Hughes confessed to the murder of Nada-Jane Challita, whose body was found in a bathtub in Johannesburg in 2023
She was charged with two counts of rape but was only convicted of one count at the conclusion of the trial.
At an earlier trial, Challita told the court that Hughes had grown jealous of his daughter.
He said: ‘[She] was jealous about me giving [Nada-Jane] more attention and spending more money on her.’
On the day of the murder, Challita had gone on a job interview, but Hughes seemed angry that he did not give her a goodbye kiss before leaving and suspected him of cheating.
She sent him a chilling text message saying: ‘You broke my heart; I’m going to burn yours. How could you do that to me?’
The father said: ‘I felt my heart fall from my chest; I felt something was very wrong.’
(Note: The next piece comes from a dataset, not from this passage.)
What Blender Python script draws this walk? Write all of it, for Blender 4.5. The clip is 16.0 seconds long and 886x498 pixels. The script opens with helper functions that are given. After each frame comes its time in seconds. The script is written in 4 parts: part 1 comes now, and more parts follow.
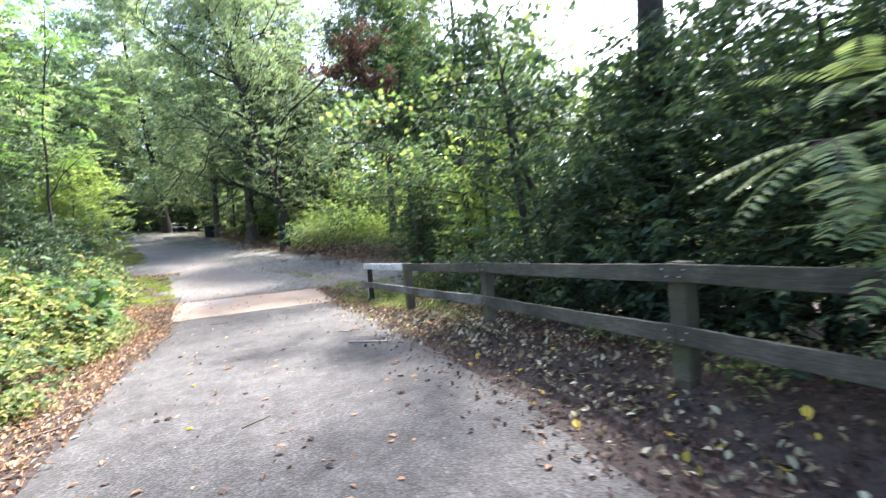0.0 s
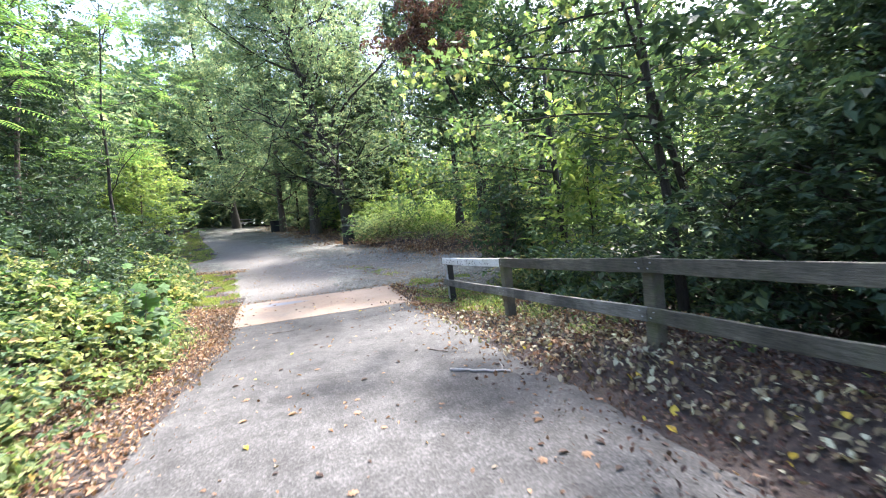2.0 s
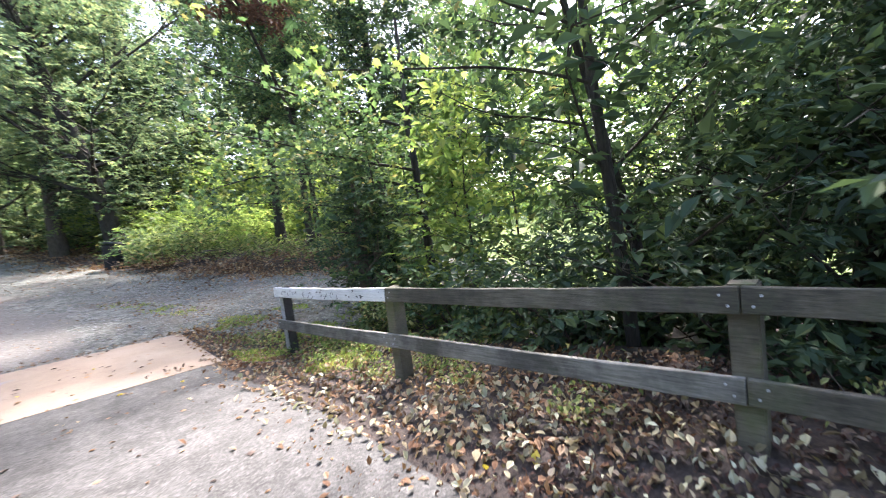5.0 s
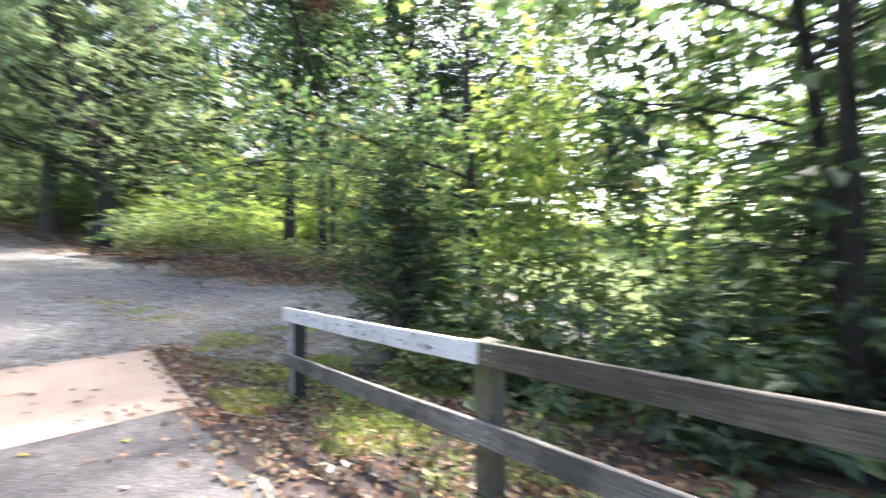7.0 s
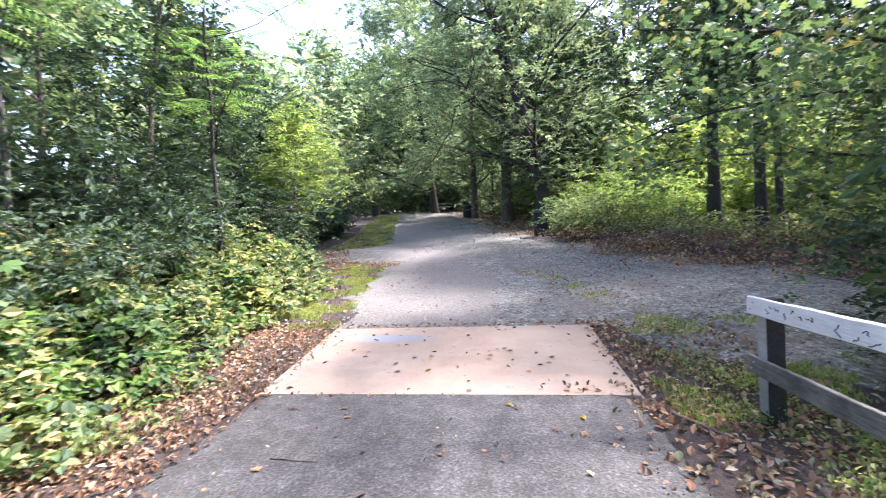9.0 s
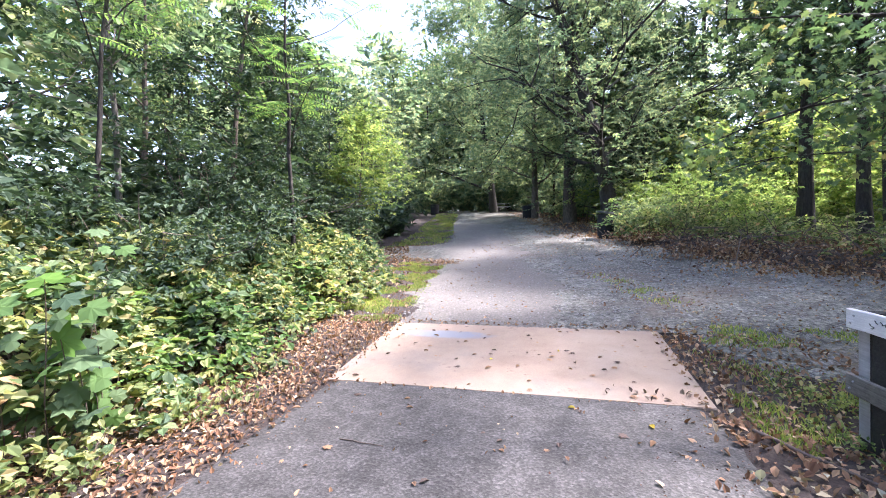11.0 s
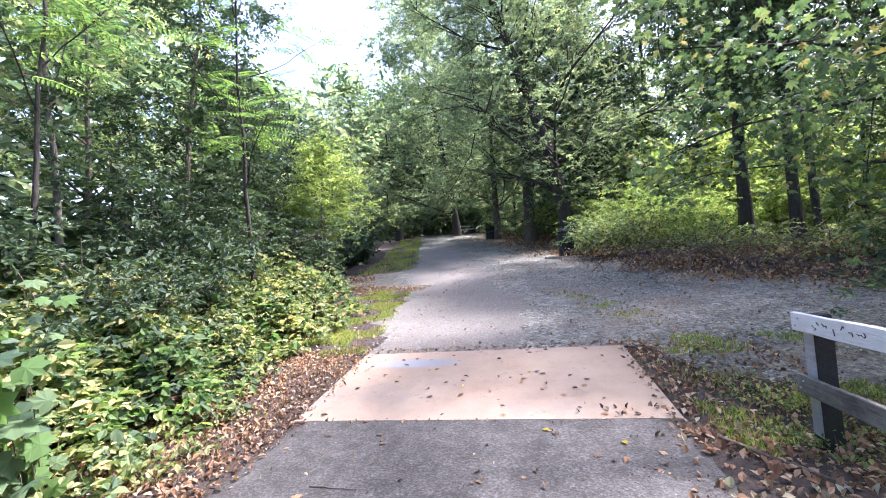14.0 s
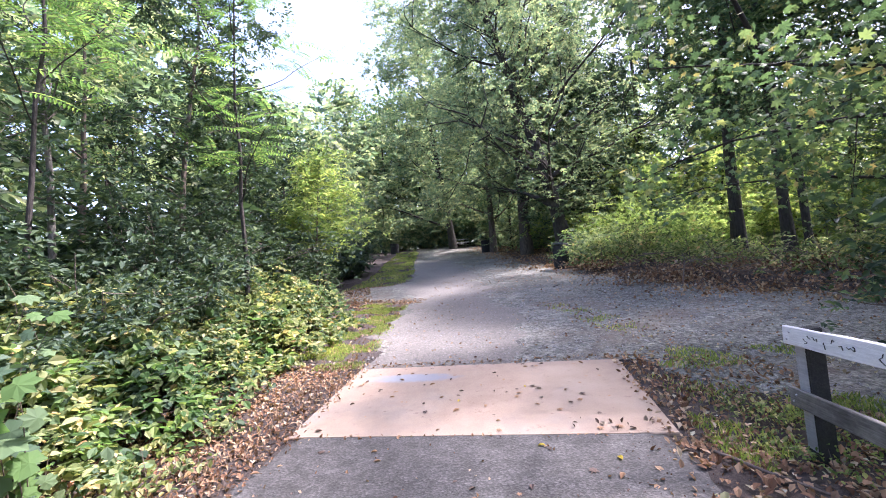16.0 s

Speaking to the media following the verdict, Challita expressed his relief that the trial had finally come to a close after a two month delay.
Hughes’ sudden decision to switch her plea from not guilty in July postponed the trial just days before it was set to conclude.

She was charged with two counts of rape but was only convicted of one count at the conclusion of the trial, alongside being found guilty for murder
‘Thank God today we had progress,’ he said, reported the Citizen.
He was pleased with the guilty verdict but was disappointed that Hughes was only convicted of one count of rape instead of two. It’s a kind of ‘two-thirds closure’, he said.
‘That doesn’t bring my child back. Nothing will bring her back. So it’s a feeling mixed of anger and relief. It’s just mixed emotions.’
When asked if he expected Hughes to be imprisoned for life, Challita suggested no length of sentence would ever make up for the tragedy.
‘Obviously, I’m the parent of the child. The justice that I seek doesn’t exist in this world or in this lifetime.
‘We are all humans here. The judge is a human. No one can bring back what is lost.
‘So my real justice won’t be in this lifetime or on this earth, but it starts here, and it officially started today by the judge finding her guilty.’
Describing his emotions after the trial, he said: ‘I am feeling slightly better. I hope this feeling grows on me, but it also can never erase what happened to my child.
‘The real and initial victim here is my child, [who] was a human with a name and a character [of] her own, and she was tortured to death, and she was raped.
‘So, as much as I’m the victim, I’m not the 100 per cent victim here.’
Hughes’ lawyer requested that sentencing be delayed to allow the defence’s team time to prepare for the proceedings.
The proposal was accepted and sentencing was delayed to October 27.